It’s something that, as my husband says, I can open a store with the day I’m out of work…. Everywhere I travel I jump into the local store to look for brushes.

Here I am trying out a few that I brought back from Japan. I often make sketches of them in my sketchbooks (when I don’t have painting inspiration I paint my brushes and drawing supplies!) One sketch is a page with brushes and drawing supplies, and another sketch is just with brushes that I brought from Japan.

What I love about trying new brushes it is that those new brushes, with special hair I don’t know, oblige me to find new movements! With those Japanese brushes you don’t paint in the same way as with a Western sable hair or synthetic brush, for example: with those soft calligraphy brushes you have to hold the brush perpendicular to the paper if you want to go to a fine point or paint fine details. You can also obtain large variations in thickness.
By trying out  “new” movements to get the most out of the new brush still unfamiliar to me, I also get a different perspective on what I am doing.

The tips of those Japanese calligraphy and drawing brushes turn out to be very “maneuverable,” and very long lines can be drawn with them, with varying thicknesses, without back and forth movements from paper to paint. They can hold a lot of paint and water. A fine brush for making line paintings is the Kyosuisai Sengaki, with a mixture of weasel, deer and goat hair.

A “funny” brush I bought is of stiff “deer” hair, rather stiff and the bristles stick out in all directions. No point. This is made that way on purpose. (Yamato Sanba). You can make nice “splashes” with that for painting vegetation.

The Renpitsu brushes are a composition of round brushes to a wide brush for painting nice large areas. There is also a variation in bristles: from stiffer deer bristles that you can also paint some details with, to the very (for me too) soft goat bristles.

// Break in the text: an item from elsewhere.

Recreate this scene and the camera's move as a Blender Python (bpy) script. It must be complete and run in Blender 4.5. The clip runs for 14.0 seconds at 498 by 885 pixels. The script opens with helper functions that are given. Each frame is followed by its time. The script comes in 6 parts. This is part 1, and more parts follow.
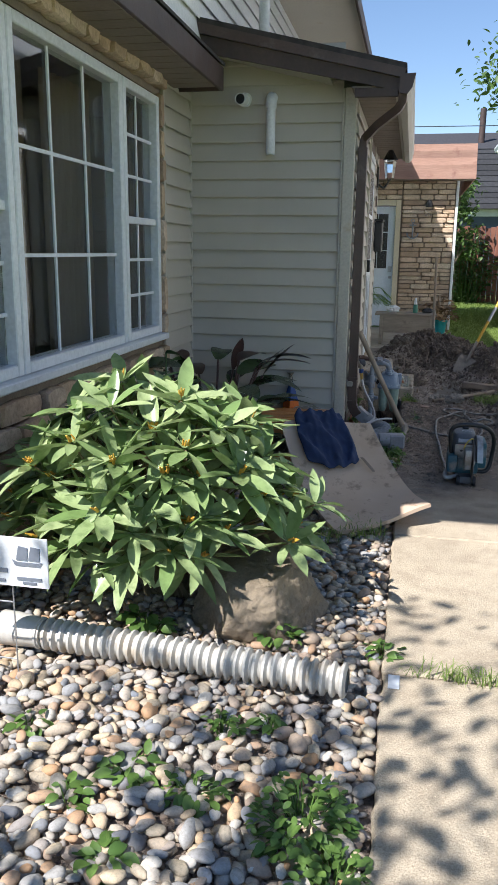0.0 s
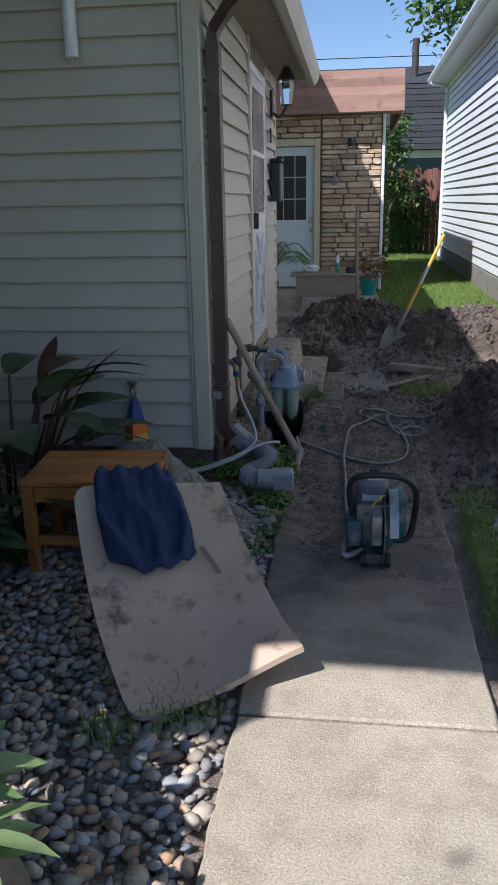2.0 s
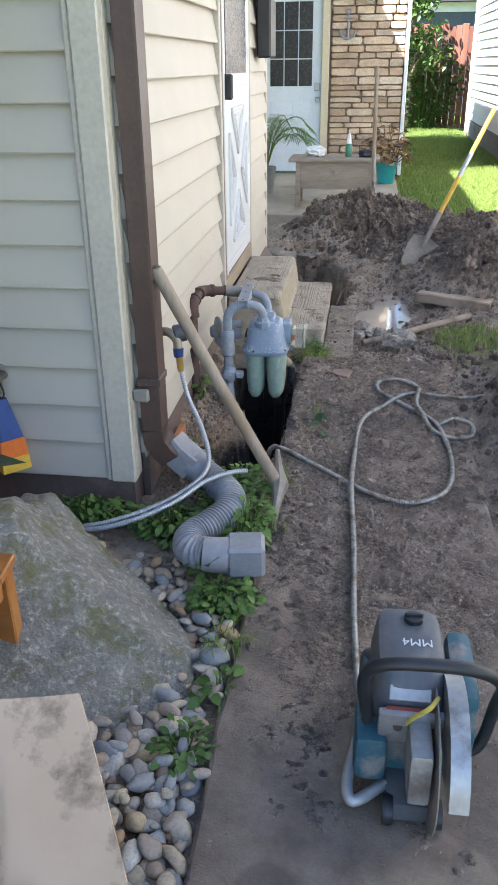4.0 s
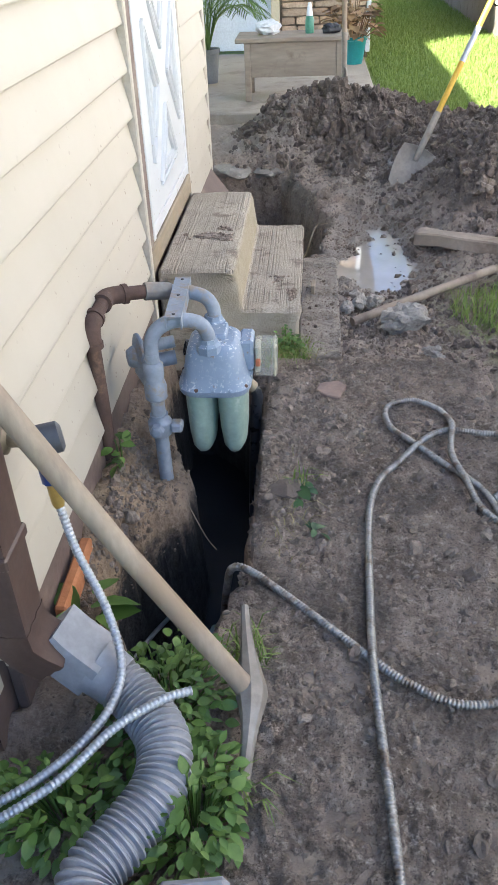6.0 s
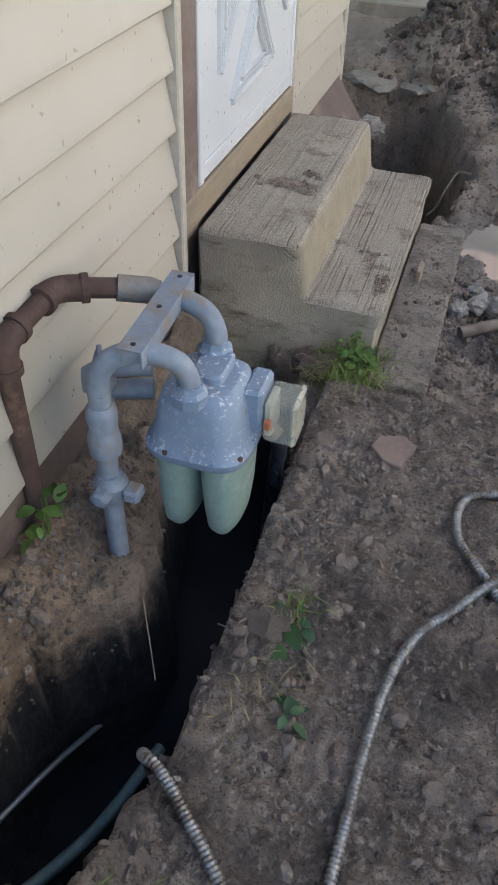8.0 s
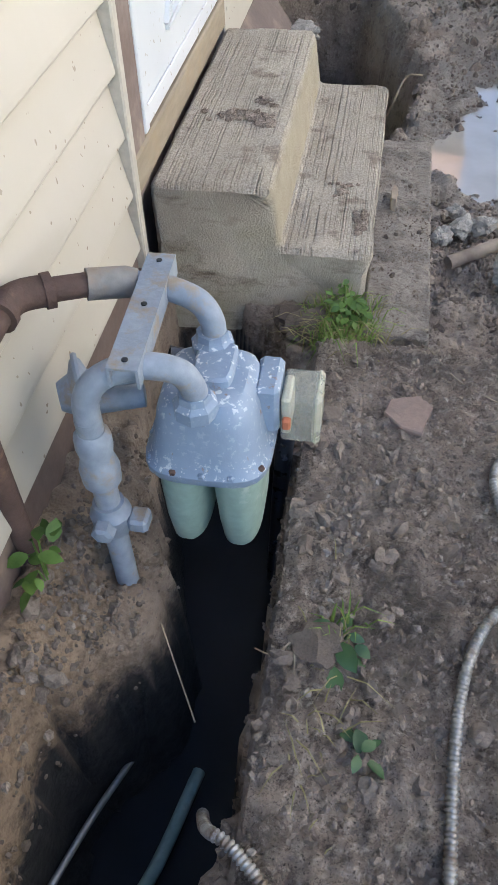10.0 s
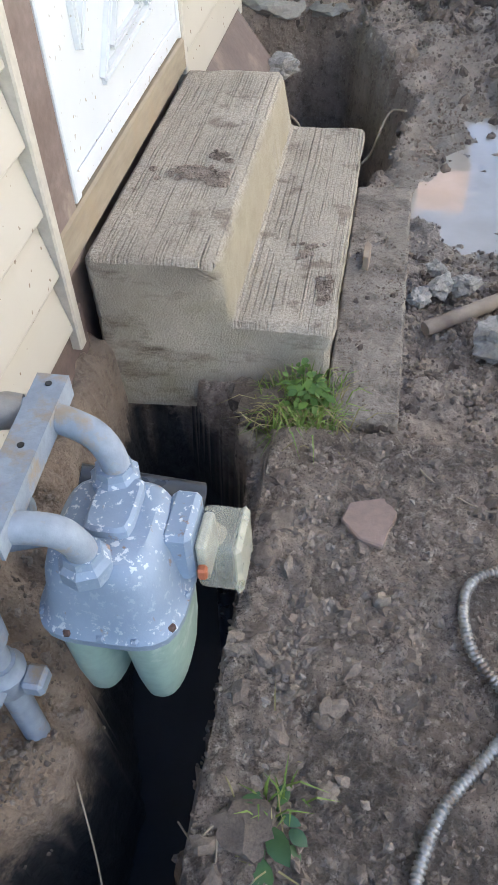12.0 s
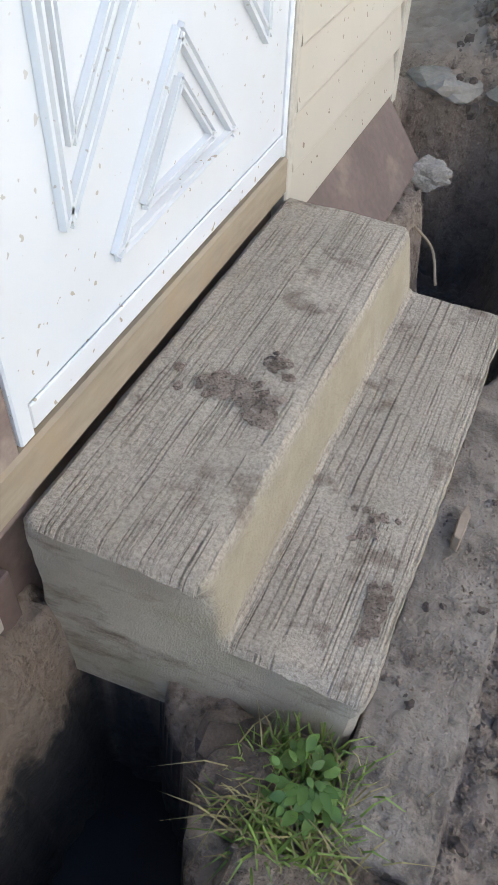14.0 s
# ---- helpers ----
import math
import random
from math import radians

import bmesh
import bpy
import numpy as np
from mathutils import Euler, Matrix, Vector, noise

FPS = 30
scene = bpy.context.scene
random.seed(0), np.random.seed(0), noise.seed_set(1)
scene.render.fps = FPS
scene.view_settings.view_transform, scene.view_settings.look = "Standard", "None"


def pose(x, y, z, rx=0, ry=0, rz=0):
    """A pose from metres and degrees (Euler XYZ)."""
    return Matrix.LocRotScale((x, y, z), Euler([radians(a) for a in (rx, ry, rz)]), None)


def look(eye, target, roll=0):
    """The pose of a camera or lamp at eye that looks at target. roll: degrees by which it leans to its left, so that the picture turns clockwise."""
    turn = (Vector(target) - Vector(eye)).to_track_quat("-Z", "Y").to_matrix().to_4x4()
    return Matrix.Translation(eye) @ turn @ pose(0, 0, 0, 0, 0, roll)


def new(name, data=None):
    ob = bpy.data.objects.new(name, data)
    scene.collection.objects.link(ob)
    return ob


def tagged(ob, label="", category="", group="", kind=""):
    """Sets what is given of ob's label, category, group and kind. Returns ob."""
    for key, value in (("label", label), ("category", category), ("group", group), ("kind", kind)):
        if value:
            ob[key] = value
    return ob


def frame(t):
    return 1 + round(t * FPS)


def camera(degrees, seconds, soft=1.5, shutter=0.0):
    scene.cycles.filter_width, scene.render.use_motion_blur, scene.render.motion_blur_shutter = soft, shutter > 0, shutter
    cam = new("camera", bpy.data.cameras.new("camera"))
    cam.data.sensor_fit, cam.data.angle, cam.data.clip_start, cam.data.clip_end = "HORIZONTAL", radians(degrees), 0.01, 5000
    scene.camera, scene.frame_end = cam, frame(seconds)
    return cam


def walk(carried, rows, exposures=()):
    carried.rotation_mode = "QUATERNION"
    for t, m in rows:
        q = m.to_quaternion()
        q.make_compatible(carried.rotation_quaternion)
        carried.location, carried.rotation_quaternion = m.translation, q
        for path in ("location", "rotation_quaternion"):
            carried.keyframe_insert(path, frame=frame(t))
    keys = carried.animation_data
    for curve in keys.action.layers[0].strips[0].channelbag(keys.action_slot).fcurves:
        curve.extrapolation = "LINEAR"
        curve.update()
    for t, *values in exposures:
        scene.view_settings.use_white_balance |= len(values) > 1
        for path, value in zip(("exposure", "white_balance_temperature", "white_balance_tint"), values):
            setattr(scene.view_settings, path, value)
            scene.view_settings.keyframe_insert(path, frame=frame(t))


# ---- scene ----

Another special brush is all bamboo: the Megodake. It is the red brush at the top of my drawing. This is a brush made by finely splitting the tip of the bamboo. This becomes flexible once it absorbs water, and the tip does not point. It cannot be twisted, but rough straight lines can be painted. (I didn’t manage yet to paint “properly” with it… but I find it interesting)

Usually I like painting with the very flexible sable hair brushes, of course, but also with the cheaper synthetic Escoda brushes of the Perla series, for example: inexpensive and very elastic with a fantastic tip, allowing you to make super fine lines even with the thicker numbers.
Escoda also has fine travel sets with stainless steel caps (and important: a vent hole so they don’t get moldy if you forget to open them again when you get home to let them dry! 😉

My favorite brush is currently a brush with a diagonally cut sword-shaped tip, a dagger, of imitation sable hair from Rosemary’s & Co. This is a small family-run business in England. 

What I also like and find important: Escoda is also a family business. Craft has something beautiful and sustainable. The Escoda Perla series also has a diagonal sword-shaped version. That diagonal flat shape gives tremendous flexibility to movements and shapes: one can paint broad areas as well as fine lines with the side and fine details with the tip.

I am curious about your experience. What is your favorite brush for the moment?